Politics

Education budget ‘lacks detail’

Education budget ‘lacks detail’ The Assembly’s Education Committee is unhappy with the lack of detail from the Department of Education regarding its spending plans, which will make new builds unlikely.

Officials from the Department of Education did not provide a breakdown of the Education Minister’s spending proposals to the Education Committee because that could be “misleading”.

The draft Budget says there will be “inescapable cost pressures associated with pay increases, price inflation, meeting statutory and contractual commitments and addressing demographic impacts.” These “inescapable pressures” are expected to account for a resource spending shortfall (which will be £303 million by 2014-2015). The committee had asked the department for a detailed breakdown of how the pressures will affect each of the four years. Instead, the department said it was “not possible to reflect the out-workings of these changes”.

The spending plans propose drawing down £10 million per annum from the Invest to Save Fund to pay for redundancies. The committee requested the department’s forecast estimates and planning assumptions of the savings that would be generated from reducing posts over each of the four years of this budget period, but none was given. Officials told the committee that £25 million is available in 2010-2011 for a voluntary severance programme and suggested that a £10 million would equate to 200 job losses. The committee asked why the department had not looked for savings from the 11,200 non-teaching and non- permanent staff in the sector.

A reduction of £41 million from the capital budget to pay for salaries and school running costs was questioned by some committee members and praised by others who agreed with the reasoning that it would protect jobs and frontline services.

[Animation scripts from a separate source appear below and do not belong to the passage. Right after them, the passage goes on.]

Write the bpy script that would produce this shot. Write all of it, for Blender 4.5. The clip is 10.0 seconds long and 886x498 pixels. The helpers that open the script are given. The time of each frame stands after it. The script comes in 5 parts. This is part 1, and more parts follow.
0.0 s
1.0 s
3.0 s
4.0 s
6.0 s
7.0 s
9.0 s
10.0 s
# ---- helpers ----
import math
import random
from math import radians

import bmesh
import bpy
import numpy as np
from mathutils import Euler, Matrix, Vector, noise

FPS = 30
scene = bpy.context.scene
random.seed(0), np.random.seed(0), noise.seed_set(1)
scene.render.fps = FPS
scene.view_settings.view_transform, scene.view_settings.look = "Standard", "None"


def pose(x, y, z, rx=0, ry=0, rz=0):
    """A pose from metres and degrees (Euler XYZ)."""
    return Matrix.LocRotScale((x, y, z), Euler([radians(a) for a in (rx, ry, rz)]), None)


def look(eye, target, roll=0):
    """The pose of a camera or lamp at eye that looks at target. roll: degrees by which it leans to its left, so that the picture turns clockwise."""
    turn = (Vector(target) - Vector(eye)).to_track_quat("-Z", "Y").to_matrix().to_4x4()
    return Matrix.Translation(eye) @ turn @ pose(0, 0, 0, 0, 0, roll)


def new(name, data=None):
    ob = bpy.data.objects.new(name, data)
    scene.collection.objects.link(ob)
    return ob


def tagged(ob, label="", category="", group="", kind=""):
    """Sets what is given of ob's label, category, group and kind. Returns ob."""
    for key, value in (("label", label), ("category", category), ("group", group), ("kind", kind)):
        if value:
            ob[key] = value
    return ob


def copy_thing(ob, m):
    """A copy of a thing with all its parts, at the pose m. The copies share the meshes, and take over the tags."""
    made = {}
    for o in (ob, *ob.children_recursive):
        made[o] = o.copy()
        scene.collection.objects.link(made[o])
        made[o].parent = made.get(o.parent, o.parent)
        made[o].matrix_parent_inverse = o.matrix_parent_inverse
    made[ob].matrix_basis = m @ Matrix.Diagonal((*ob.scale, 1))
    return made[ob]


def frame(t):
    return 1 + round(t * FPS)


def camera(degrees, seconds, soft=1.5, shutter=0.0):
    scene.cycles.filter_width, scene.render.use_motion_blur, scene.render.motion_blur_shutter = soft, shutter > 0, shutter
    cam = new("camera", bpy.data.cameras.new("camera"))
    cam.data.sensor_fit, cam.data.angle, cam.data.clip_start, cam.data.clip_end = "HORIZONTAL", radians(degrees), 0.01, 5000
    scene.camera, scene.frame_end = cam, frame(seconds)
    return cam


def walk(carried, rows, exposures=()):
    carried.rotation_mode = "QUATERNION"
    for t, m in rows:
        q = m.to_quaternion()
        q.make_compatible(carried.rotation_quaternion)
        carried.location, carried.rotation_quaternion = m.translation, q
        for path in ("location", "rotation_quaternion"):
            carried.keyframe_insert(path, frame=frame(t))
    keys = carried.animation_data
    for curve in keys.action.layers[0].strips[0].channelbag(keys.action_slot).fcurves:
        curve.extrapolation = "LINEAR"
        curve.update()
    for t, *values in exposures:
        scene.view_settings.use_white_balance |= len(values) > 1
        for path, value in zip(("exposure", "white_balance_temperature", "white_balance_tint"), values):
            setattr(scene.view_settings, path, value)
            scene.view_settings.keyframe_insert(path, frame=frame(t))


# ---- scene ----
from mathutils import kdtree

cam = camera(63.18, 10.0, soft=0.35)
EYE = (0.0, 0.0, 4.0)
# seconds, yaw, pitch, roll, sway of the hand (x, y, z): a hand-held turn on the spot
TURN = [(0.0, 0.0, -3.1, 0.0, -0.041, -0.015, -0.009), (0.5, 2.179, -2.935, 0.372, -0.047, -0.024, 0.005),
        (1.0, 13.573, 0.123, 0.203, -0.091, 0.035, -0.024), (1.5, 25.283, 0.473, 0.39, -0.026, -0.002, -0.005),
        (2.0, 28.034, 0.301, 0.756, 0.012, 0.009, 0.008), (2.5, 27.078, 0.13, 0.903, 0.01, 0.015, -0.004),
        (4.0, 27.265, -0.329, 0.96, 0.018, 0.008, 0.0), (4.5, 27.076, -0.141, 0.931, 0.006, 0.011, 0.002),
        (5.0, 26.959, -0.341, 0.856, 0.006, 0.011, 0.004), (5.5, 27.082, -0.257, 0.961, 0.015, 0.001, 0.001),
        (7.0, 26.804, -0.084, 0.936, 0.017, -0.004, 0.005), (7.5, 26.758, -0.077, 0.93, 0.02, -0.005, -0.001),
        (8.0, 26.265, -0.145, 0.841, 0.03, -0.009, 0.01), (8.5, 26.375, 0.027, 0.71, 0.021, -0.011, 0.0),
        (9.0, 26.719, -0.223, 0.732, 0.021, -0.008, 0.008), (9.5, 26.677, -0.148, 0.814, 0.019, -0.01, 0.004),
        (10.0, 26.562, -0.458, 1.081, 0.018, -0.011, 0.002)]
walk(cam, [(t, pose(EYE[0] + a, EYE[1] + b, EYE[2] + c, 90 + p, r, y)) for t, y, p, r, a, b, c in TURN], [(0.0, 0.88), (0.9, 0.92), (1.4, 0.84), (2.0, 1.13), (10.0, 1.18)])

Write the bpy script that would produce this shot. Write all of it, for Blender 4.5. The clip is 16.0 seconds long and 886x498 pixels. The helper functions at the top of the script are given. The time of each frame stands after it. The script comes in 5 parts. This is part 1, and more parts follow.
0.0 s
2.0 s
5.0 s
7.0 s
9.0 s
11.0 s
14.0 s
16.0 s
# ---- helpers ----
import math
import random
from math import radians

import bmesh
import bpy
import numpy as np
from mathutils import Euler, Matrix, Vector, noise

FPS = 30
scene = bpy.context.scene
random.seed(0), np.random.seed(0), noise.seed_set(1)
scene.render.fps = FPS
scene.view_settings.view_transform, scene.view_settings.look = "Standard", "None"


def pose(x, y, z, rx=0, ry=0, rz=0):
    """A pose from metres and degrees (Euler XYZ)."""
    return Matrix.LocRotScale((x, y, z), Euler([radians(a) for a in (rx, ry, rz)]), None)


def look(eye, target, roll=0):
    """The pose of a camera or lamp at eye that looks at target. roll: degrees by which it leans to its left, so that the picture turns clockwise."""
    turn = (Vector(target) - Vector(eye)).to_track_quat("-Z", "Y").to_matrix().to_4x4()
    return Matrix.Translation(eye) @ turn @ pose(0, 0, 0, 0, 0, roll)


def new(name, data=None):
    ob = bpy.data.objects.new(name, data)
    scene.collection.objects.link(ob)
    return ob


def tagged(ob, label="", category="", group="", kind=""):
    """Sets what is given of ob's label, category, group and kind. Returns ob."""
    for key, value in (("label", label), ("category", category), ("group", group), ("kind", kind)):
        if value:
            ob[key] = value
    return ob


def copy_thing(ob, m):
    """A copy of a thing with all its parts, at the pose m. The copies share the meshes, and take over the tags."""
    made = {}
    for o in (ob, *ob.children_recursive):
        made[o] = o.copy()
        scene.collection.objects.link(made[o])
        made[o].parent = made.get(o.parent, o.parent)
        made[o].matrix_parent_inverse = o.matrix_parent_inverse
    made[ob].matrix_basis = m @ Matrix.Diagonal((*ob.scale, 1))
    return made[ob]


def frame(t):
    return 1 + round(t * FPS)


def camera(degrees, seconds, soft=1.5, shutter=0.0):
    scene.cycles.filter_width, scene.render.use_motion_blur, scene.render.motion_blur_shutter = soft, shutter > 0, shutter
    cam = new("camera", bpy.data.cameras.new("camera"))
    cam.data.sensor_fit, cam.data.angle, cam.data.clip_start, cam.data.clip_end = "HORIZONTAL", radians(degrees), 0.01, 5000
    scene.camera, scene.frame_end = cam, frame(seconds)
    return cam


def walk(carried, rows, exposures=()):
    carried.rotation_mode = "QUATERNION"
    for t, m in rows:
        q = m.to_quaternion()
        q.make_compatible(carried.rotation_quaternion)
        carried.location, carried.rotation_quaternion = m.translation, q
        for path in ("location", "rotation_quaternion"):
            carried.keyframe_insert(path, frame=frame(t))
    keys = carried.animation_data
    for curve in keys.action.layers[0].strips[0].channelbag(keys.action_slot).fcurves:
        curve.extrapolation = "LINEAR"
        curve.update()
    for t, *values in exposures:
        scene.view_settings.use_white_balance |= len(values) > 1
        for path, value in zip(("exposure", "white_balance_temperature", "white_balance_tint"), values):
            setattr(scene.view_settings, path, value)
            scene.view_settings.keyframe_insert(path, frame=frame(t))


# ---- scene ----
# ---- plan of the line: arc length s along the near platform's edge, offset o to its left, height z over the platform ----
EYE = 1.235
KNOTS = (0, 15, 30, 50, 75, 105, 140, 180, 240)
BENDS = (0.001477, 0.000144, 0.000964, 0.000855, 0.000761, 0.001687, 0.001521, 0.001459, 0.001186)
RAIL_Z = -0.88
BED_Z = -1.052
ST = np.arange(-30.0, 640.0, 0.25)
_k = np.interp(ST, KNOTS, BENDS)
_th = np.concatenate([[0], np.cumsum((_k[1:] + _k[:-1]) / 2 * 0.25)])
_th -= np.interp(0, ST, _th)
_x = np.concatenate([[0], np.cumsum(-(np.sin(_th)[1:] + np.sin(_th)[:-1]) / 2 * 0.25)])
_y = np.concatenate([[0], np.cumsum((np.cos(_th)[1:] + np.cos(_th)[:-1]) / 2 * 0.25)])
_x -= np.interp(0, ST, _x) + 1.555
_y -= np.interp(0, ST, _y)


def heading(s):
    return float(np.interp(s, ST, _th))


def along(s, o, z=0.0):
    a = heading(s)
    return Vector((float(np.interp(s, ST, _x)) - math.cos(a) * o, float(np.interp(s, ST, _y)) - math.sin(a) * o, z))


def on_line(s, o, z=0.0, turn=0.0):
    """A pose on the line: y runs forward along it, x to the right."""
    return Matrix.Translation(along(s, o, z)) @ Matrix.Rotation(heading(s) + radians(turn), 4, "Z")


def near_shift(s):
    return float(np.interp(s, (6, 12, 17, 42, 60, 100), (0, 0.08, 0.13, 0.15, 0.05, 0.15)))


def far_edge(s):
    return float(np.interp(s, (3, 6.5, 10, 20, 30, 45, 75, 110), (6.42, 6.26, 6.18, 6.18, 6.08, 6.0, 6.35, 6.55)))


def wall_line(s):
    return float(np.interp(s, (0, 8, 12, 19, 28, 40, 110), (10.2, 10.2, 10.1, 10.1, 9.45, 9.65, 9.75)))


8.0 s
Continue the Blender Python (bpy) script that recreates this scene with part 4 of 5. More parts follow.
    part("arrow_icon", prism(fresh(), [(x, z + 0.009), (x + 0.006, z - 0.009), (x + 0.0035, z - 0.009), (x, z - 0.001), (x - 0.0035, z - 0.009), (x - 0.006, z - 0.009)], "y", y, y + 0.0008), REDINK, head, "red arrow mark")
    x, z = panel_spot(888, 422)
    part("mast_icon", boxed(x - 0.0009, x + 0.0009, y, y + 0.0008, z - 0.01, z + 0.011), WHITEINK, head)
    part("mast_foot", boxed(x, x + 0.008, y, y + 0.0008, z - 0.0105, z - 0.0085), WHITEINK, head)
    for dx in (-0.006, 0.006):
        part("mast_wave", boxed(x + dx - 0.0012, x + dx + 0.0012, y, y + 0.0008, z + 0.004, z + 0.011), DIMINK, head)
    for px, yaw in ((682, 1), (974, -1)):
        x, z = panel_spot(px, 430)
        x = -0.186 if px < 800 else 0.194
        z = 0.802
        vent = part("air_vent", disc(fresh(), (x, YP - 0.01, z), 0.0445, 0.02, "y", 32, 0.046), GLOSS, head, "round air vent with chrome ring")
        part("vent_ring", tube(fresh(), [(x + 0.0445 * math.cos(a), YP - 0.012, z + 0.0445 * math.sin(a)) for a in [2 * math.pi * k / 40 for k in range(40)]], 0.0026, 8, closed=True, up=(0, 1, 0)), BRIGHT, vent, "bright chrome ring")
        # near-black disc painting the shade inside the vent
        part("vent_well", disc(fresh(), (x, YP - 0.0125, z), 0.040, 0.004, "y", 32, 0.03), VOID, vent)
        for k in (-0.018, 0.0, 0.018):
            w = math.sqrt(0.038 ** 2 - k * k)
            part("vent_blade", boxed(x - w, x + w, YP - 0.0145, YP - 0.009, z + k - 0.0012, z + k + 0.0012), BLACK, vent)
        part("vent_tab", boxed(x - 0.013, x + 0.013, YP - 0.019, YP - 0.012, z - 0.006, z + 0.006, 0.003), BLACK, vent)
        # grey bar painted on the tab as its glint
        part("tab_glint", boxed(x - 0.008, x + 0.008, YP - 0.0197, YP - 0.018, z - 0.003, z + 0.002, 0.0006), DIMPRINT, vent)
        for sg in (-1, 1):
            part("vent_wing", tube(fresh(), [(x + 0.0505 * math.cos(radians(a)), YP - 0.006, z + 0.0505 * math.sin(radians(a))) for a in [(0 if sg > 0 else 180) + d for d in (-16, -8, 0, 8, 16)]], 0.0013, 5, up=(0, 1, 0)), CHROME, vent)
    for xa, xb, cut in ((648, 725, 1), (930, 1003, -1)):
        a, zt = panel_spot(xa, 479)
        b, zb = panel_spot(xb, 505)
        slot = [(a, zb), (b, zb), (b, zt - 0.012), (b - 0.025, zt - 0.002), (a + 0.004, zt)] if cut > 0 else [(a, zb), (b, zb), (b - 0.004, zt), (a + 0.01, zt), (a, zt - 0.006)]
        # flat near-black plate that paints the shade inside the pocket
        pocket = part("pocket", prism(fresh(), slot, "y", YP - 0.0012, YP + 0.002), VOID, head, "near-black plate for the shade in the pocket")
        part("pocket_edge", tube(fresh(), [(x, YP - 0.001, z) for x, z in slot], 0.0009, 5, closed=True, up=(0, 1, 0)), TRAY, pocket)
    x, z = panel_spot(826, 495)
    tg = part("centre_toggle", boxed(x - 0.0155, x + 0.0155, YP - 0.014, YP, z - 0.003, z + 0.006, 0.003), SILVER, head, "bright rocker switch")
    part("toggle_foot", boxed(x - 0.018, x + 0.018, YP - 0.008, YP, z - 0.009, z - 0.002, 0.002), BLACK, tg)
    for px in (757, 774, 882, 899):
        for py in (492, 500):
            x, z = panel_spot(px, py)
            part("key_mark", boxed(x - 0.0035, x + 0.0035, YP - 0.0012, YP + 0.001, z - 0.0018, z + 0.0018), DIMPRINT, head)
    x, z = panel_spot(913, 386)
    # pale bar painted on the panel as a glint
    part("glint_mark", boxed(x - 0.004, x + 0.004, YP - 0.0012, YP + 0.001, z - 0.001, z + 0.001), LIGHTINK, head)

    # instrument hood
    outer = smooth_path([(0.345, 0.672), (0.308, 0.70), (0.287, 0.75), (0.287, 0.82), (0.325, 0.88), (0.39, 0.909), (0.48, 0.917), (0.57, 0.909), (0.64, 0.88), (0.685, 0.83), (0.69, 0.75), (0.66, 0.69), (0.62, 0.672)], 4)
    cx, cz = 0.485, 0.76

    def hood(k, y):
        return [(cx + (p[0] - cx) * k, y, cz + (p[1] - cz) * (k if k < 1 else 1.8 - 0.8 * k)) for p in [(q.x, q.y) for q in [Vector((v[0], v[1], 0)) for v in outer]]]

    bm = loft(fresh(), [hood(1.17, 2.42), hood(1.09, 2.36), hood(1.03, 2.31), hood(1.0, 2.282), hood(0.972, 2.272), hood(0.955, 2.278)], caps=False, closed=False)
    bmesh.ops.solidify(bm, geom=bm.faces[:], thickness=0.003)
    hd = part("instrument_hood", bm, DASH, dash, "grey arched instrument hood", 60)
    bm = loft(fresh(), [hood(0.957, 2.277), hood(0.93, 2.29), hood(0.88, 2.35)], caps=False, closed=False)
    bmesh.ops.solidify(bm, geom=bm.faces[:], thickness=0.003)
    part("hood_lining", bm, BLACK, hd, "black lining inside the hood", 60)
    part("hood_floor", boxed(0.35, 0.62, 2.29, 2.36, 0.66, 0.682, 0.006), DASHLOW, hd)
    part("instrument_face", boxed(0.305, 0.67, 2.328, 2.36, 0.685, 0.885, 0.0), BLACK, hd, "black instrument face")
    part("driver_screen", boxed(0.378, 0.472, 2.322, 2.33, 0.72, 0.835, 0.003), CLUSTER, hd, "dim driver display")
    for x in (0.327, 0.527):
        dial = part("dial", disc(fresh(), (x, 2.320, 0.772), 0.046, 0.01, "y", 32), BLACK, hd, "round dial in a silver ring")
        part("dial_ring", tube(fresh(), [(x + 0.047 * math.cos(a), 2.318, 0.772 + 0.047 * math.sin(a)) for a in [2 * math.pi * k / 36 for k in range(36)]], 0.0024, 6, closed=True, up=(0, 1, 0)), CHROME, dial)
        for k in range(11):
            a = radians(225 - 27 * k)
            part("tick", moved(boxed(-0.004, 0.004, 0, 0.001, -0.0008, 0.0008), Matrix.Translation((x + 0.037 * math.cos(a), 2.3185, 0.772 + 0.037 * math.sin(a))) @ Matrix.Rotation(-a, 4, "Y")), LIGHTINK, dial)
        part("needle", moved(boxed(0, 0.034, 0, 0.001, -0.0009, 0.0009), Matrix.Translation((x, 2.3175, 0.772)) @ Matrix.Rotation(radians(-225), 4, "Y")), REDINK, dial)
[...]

The extension of free school meal entitlement, which is estimated to cost £21.8 million in 2011-2012 and approximately £31 million per annum for the other three years of the Budget period, was praised by some members for helping low income families. Others were concerned that the extension of free meals had not been done in the rest of the UK and, if demand exceeded the expected threshold of 10,000, costs would increase.

On the proposed savings listed in the plans, such as cutting £60 million from arm’s length bodies and £105 million off professional support for schools over the next four years, members asked how these would be delivered, particularly because the department didn’t provide evidence of plans, consultations, or timescales.

The fact that the aggregated schools budget outlines cuts of £179.8 million in 2014-2015 (nearly one-fifth of the total) worried the committee, particularly since the Minister has stressed in her recent letters that her key priority is to protect front line services “as far as possible”.

In addition, new builds are increasingly unlikely. The committee was told that there has not been any detailed timescale or plans for “putting in place plans across the education sector to reshape the schools provisions through rationalisation and restructuring.”

Views collected from various education bodies at a stakeholder event organised by the committee were put to the department. The Association of Chief Executives of Education and Library Boards said that bureaucracy surrounding special needs had to be done away with. “If a child requires visual aids, they require visual aids,” the organisation told the MLAs. “You don’t need educational psychologists and other practitioners to tell you that, yet you have to go through a 28-week period, spend £2,500 perhaps, to make available a resource of £500.”

The Association of School and College Leaders, which speaks on behalf of secondary school and college teachers, said that redundancy payments can place a burden on school budgets.

ICTU told the committee that the draft Budget “lacks clarity in how the strategic priorities in education can be achieved. There’s an absence of a workforce planning for schools for both teaching and non-teaching staff.”

Caitríona Ruane has said: “My department provided detailed spending plans to the committee on 24 November 2010. My departmental officials have been at the committee regularly and I have also been at the committee.”